Скажете, замечательный повод лелеять ностальгию? «Давайте оставим эту банальщину для спивающихся патриотов вроде Юры Шевчука», — подскажут вам видавшие виды российские подзаборники. Если, уезжая за границу, ты берешь с собой самого себя, со всеми хамскими привычками и «оригинальным» словарем, в котором «рогуль — хохол, щур — крыса, маупа — негр», то чего, кроме Спайкера с Собаккой, можно при этом ожидать?

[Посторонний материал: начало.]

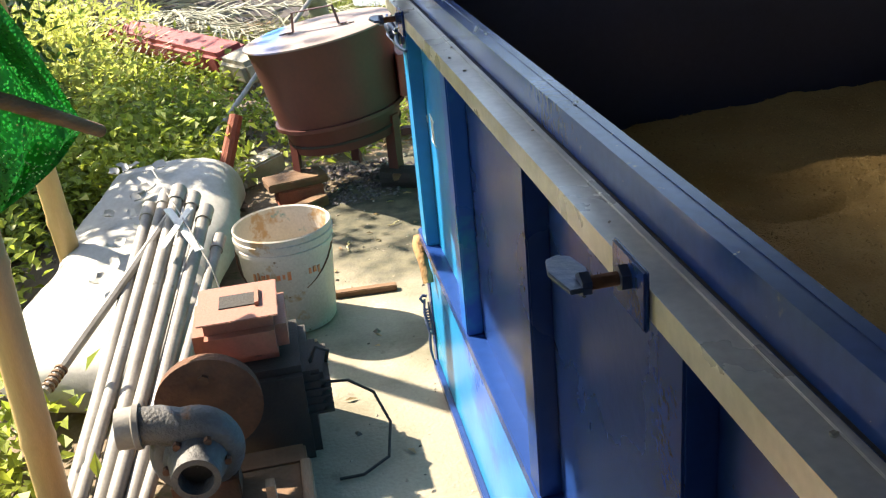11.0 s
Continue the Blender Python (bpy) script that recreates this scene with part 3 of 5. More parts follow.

Но как быть с неотвратимостью исповедальной прозы, которая все чаще появляется в литературе сегодня? Что делать, если на Запад выезжают не с целью развлечься или поиграть в казаков-разбойников, а прокормить оставленную в Украине семью? «Там дети, которых нужно учить, одевать, кормить. Там муж, который безвольно разводит руками и заглядывает в рюмку. Там правительство, которое обрекло тебя на безденежье. Там президент, который унизил тебя небрежным словом», — кричит нам Олеся Галич из собственной повести-эссе по фрагментам дневника заробитчанки с симптоматичным горьким названием «Все пути ведут в Рим». Но не в туристический Рим ведут эти пути, не в античную ойкумену писательского вдохновения стелется дорожка нашего автора. «Я обидела тебя, великий Рим!.. Как диверсант, залезла в лабиринты не очень богатой страны Европы, ища выход к спрятанным сокровищам», — раскрывает О.Галич совсем иную цель своего путешествия: не туристически-развлекательную, а заробитчанско-прагматичную. «А там где-то моя земля, которая в песнях истекает молоком и медом. И я ее забыла. Я высморкалась в молоко радиационным насморком, я собрала мед в грязную парашу. Я оставила там своих детей вместо сторожа. И они скулят под ночным небом, а днем бесчинствуют, как в зоне, чтобы забыть свое детское горе», — подытоживает таким образом дальнейшее развитие отношений с Западом. И эта печальная тема в большинстве своем преобладает в сегодняшней литературе выживания.